DATA PROVIDED >>

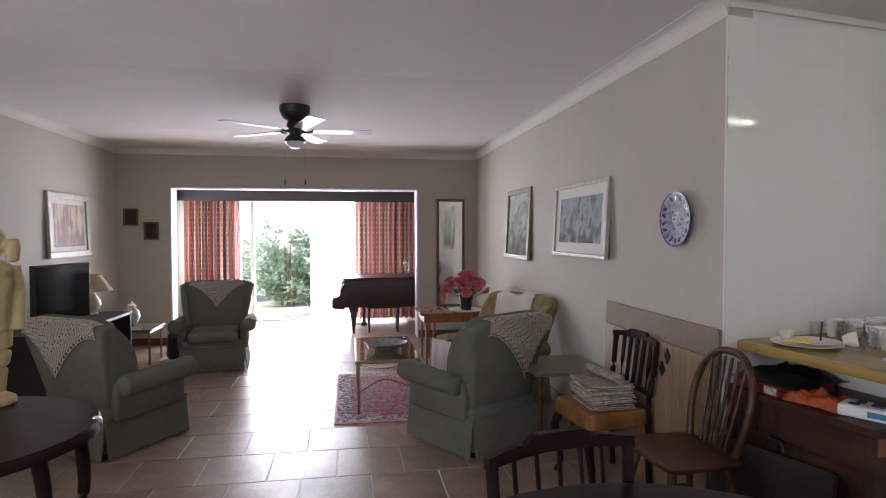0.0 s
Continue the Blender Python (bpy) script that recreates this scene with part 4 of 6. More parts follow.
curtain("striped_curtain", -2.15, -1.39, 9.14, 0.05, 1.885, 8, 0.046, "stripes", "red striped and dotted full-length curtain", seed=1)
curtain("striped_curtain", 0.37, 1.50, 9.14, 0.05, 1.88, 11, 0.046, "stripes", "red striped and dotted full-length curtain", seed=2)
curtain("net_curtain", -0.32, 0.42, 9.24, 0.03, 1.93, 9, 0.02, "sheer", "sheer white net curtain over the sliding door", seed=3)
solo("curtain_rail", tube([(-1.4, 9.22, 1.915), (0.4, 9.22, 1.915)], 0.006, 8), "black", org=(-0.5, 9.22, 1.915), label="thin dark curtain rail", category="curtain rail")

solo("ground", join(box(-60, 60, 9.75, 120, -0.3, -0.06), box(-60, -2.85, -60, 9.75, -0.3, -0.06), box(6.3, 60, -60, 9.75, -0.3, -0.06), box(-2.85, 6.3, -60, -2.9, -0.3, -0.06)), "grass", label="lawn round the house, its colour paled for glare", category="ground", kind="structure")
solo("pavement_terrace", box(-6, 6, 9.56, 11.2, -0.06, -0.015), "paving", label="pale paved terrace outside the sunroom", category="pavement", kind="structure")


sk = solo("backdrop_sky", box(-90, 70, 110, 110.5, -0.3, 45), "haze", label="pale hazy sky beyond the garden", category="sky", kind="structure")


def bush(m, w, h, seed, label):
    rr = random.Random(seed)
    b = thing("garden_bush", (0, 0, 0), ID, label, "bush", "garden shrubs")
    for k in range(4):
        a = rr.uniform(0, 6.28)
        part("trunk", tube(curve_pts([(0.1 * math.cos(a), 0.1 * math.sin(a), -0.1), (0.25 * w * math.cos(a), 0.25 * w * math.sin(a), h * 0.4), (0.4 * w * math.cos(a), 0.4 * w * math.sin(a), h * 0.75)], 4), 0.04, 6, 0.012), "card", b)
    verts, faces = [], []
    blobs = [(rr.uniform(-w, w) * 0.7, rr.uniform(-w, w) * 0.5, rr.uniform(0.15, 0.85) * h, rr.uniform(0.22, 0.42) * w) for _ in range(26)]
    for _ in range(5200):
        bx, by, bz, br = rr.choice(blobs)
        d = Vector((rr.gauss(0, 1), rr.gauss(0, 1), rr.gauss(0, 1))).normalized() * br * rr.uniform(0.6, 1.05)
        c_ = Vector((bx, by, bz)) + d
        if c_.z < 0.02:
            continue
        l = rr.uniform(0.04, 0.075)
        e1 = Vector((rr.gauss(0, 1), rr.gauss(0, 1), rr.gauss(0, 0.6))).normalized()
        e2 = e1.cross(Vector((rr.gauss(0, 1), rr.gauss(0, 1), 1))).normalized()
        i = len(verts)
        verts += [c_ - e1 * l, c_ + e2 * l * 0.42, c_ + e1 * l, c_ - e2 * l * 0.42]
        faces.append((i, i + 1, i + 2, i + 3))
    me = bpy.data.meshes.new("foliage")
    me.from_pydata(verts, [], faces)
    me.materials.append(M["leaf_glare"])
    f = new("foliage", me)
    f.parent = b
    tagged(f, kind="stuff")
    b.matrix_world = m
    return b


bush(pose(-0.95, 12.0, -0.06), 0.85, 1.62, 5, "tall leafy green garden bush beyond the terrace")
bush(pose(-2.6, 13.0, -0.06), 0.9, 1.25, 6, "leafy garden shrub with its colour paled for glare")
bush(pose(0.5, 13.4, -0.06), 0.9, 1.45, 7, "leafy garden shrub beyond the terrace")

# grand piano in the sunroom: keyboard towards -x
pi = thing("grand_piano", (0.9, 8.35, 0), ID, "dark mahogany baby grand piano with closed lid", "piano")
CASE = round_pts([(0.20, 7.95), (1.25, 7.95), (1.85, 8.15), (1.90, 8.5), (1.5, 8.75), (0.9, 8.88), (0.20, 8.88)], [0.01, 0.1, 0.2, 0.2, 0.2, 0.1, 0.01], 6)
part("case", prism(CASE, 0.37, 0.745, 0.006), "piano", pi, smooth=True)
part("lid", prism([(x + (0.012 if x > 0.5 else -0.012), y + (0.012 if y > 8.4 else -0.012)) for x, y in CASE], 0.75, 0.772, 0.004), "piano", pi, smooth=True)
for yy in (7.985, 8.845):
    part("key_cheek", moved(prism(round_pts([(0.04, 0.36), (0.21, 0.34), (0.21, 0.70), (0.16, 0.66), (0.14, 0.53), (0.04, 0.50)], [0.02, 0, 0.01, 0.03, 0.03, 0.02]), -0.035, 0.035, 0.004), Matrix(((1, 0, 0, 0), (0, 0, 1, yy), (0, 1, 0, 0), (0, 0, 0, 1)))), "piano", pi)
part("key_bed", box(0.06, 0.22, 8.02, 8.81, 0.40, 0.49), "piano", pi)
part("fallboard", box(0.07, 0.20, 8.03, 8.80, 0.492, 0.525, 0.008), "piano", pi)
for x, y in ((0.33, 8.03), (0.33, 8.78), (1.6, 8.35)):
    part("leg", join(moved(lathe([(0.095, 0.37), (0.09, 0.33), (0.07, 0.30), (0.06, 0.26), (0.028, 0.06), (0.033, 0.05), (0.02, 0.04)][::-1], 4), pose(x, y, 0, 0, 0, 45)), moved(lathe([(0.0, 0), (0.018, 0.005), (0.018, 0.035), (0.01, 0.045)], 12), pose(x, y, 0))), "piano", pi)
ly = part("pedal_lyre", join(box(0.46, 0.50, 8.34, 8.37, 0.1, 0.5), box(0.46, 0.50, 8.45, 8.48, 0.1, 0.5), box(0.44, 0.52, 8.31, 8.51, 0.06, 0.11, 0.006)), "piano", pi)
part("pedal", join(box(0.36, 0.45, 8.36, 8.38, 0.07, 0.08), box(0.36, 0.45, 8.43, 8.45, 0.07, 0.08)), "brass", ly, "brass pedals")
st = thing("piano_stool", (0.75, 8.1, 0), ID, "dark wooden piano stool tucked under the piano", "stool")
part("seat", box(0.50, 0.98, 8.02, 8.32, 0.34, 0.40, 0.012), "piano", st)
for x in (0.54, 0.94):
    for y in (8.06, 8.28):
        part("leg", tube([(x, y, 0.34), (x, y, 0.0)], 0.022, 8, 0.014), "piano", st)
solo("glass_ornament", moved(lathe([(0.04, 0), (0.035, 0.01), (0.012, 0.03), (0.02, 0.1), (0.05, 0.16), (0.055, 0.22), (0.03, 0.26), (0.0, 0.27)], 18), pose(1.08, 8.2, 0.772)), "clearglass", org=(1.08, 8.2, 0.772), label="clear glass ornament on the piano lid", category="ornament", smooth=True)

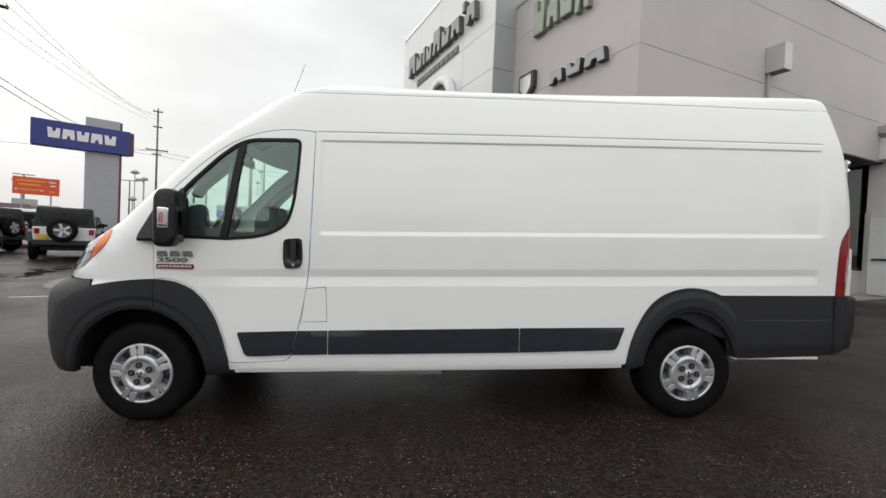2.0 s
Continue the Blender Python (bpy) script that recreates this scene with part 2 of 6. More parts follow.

CHALLENGE >>
Return all lines containing "that".

REPLY TO THE TASK >>
Continue the Blender Python (bpy) script that recreates this scene with part 4 of 6. More parts follow.
Continue the Blender Python (bpy) script that recreates this scene with part 2 of 6. More parts follow.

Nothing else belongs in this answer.